_PROBLEM DETAILS_: Write out the material exactly. Do not include the pictures.

_SOURCE EXCERPT_:
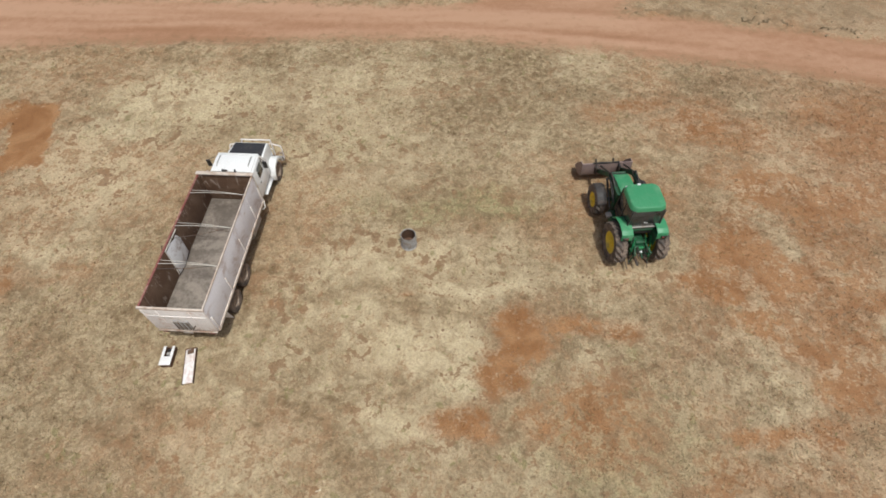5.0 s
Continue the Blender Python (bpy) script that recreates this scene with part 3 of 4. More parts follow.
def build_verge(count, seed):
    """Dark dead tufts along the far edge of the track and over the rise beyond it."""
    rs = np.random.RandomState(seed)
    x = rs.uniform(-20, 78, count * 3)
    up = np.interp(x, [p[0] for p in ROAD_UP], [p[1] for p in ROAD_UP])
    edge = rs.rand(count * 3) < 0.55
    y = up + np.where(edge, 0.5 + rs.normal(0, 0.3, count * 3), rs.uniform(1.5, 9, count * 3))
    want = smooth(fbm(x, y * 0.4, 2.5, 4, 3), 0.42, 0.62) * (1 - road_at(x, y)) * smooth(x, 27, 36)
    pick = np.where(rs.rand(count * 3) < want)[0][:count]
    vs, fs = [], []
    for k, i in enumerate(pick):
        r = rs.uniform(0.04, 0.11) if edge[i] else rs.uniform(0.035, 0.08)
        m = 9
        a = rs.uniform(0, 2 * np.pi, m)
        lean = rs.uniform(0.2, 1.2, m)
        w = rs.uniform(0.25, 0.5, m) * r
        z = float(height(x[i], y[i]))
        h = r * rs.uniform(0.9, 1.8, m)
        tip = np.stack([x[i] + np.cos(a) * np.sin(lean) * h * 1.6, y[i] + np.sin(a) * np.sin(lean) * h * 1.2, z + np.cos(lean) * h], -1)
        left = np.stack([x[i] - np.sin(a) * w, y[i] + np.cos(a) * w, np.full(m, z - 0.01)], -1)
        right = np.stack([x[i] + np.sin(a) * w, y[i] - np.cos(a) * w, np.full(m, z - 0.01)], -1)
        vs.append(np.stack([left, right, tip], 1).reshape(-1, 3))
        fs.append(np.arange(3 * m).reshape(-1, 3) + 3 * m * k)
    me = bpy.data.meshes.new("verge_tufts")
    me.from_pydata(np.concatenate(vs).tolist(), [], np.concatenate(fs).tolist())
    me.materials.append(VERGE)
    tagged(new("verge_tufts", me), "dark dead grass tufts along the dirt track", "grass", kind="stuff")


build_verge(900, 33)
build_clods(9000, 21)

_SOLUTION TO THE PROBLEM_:
5.0 s
Continue the Blender Python (bpy) script that recreates this scene with part 3 of 4. More parts follow.
def build_verge(count, seed):
    """Dark dead tufts along the far edge of the track and over the rise beyond it."""
    rs = np.random.RandomState(seed)
    x = rs.uniform(-20, 78, count * 3)
    up = np.interp(x, [p[0] for p in ROAD_UP], [p[1] for p in ROAD_UP])
    edge = rs.rand(count * 3) < 0.55
    y = up + np.where(edge, 0.5 + rs.normal(0, 0.3, count * 3), rs.uniform(1.5, 9, count * 3))
    want = smooth(fbm(x, y * 0.4, 2.5, 4, 3), 0.42, 0.62) * (1 - road_at(x, y)) * smooth(x, 27, 36)
    pick = np.where(rs.rand(count * 3) < want)[0][:count]
    vs, fs = [], []
    for k, i in enumerate(pick):
        r = rs.uniform(0.04, 0.11) if edge[i] else rs.uniform(0.035, 0.08)
        m = 9
        a = rs.uniform(0, 2 * np.pi, m)
        lean = rs.uniform(0.2, 1.2, m)
        w = rs.uniform(0.25, 0.5, m) * r
        z = float(height(x[i], y[i]))
        h = r * rs.uniform(0.9, 1.8, m)
        tip = np.stack([x[i] + np.cos(a) * np.sin(lean) * h * 1.6, y[i] + np.sin(a) * np.sin(lean) * h * 1.2, z + np.cos(lean) * h], -1)
        left = np.stack([x[i] - np.sin(a) * w, y[i] + np.cos(a) * w, np.full(m, z - 0.01)], -1)
        right = np.stack([x[i] + np.sin(a) * w, y[i] - np.cos(a) * w, np.full(m, z - 0.01)], -1)
        vs.append(np.stack([left, right, tip], 1).reshape(-1, 3))
        fs.append(np.arange(3 * m).reshape(-1, 3) + 3 * m * k)
    me = bpy.data.meshes.new("verge_tufts")
    me.from_pydata(np.concatenate(vs).tolist(), [], np.concatenate(fs).tolist())
    me.materials.append(VERGE)
    tagged(new("verge_tufts", me), "dark dead grass tufts along the dirt track", "grass", kind="stuff")


build_verge(900, 33)
build_clods(9000, 21)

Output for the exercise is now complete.